Data records:
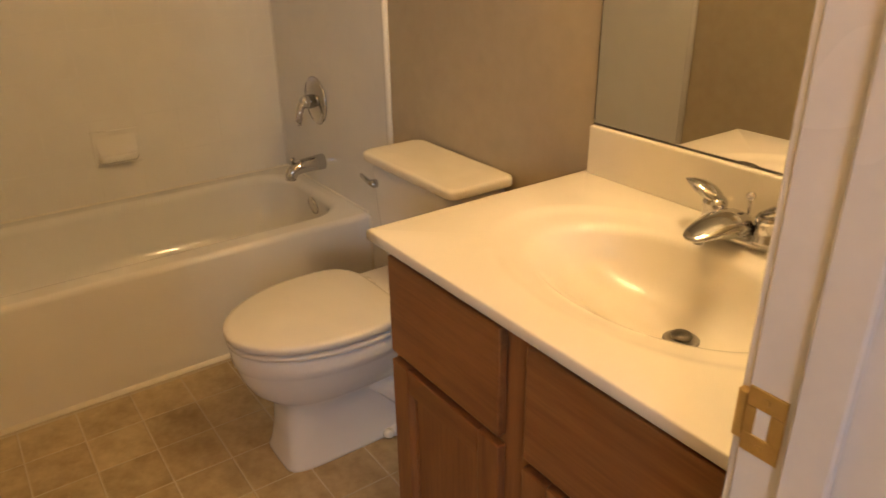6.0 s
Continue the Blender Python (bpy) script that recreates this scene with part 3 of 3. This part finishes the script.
bm = bmesh.new()
loft(bm, [oval(0.36, 0.098, 0.250, 0.33, 0.0, pf=6, pb=4), oval(0.36, 0.098, 0.250, 0.33, 0.012, pf=6, pb=4), oval(0.36, 0.093, 0.241, 0.325, 0.03, pf=6, pb=4), oval(0.358, 0.089, 0.230, 0.32, 0.09, pf=5, pb=4), oval(0.352, 0.086, 0.219, 0.32, 0.15, pf=4.5, pb=4), oval(0.345, 0.086, 0.200, 0.32, 0.185, pf=3.4, pb=3),
          oval(0.33, 0.112, 0.226, 0.30, 0.215, pf=2.6), oval(0.315, 0.143, 0.248, 0.27, 0.25, pf=2.2), oval(0.308, 0.164, 0.260, 0.25, 0.29), oval(0.305, 0.172, 0.265, 0.235, 0.325), oval(0.305, 0.173, 0.266, 0.23, 0.331), oval(0.305, 0.180, 0.271, 0.225, 0.338), oval(0.305, 0.182, 0.272, 0.22, 0.360), oval(0.305, 0.181, 0.271, 0.22, 0.380), oval(0.305, 0.174, 0.264, 0.215, 0.388), oval(0.305, 0.12, 0.20, 0.16, 0.389)], True, True)
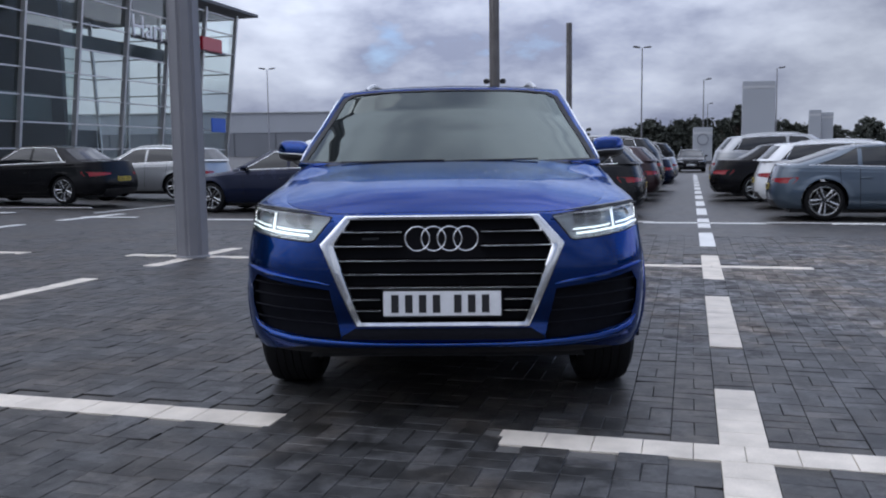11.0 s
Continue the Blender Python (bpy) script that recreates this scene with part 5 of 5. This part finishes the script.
# far markings, laid a few millimetres proud
FAR_LINE = mat("white_line_paint", (0.62, 0.62, 0.60), 0.6, vary=0.12, vary_scale=3, bump=0.2, bump_scale=90)
NEAR = (-9.0, 6.0, -6.0, 9.0)          # the stretch laid with single blocks: a0, a1, b0, b1
A_LINES, B_LINES, DASH = (-10.95, -4.72, 1.51), (-.97, 5.22, 11.42), 2.05


def dashes():
    """Every dash of the marking grid as (a0, a1, b0, b1)."""
    out = []
    for a in A_LINES:
        for k in range(-2, 16):
            c = -.97 + 3.1 * k
            if a < 1 and c > 13 or c < -7:
                continue
            out.append((a - .1, a + .1, c - DASH / 2, c + DASH / 2))
    for b in B_LINES:
        for k in range(-6, 3):
            c = 1.51 + 3.1 * k
            half = .5 if (abs(b - 5.22) < .1 and k == -3) else DASH / 2
            out.append((c - half, c + half, b - .1, b + .1))
    return out


def in_near(d):
    return d[0] > NEAR[0] and d[1] < NEAR[1] and d[2] > NEAR[2] and d[3] < NEAR[3]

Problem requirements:
Every line should be retyped exactly, with the pictures omitted.

Exercise answer:
6.0 s
Continue the Blender Python (bpy) script that recreates this scene with part 3 of 3. This part finishes the script.
bm = bmesh.new()
loft(bm, [oval(0.36, 0.098, 0.250, 0.33, 0.0, pf=6, pb=4), oval(0.36, 0.098, 0.250, 0.33, 0.012, pf=6, pb=4), oval(0.36, 0.093, 0.241, 0.325, 0.03, pf=6, pb=4), oval(0.358, 0.089, 0.230, 0.32, 0.09, pf=5, pb=4), oval(0.352, 0.086, 0.219, 0.32, 0.15, pf=4.5, pb=4), oval(0.345, 0.086, 0.200, 0.32, 0.185, pf=3.4, pb=3),
          oval(0.33, 0.112, 0.226, 0.30, 0.215, pf=2.6), oval(0.315, 0.143, 0.248, 0.27, 0.25, pf=2.2), oval(0.308, 0.164, 0.260, 0.25, 0.29), oval(0.305, 0.172, 0.265, 0.235, 0.325), oval(0.305, 0.173, 0.266, 0.23, 0.331), oval(0.305, 0.180, 0.271, 0.225, 0.338), oval(0.305, 0.182, 0.272, 0.22, 0.360), oval(0.305, 0.181, 0.271, 0.22, 0.380), oval(0.305, 0.174, 0.264, 0.215, 0.388), oval(0.305, 0.12, 0.20, 0.16, 0.389)], True, True)
11.0 s
Continue the Blender Python (bpy) script that recreates this scene with part 5 of 5. This part finishes the script.
# far markings, laid a few millimetres proud
FAR_LINE = mat("white_line_paint", (0.62, 0.62, 0.60), 0.6, vary=0.12, vary_scale=3, bump=0.2, bump_scale=90)
NEAR = (-9.0, 6.0, -6.0, 9.0)          # the stretch laid with single blocks: a0, a1, b0, b1
A_LINES, B_LINES, DASH = (-10.95, -4.72, 1.51), (-.97, 5.22, 11.42), 2.05


def dashes():
    """Every dash of the marking grid as (a0, a1, b0, b1)."""
    out = []
    for a in A_LINES:
        for k in range(-2, 16):
            c = -.97 + 3.1 * k
            if a < 1 and c > 13 or c < -7:
                continue
            out.append((a - .1, a + .1, c - DASH / 2, c + DASH / 2))
    for b in B_LINES:
        for k in range(-6, 3):
            c = 1.51 + 3.1 * k
            half = .5 if (abs(b - 5.22) < .1 and k == -3) else DASH / 2
            out.append((c - half, c + half, b - .1, b + .1))
    return out


def in_near(d):
    return d[0] > NEAR[0] and d[1] < NEAR[1] and d[2] > NEAR[2] and d[3] < NEAR[3]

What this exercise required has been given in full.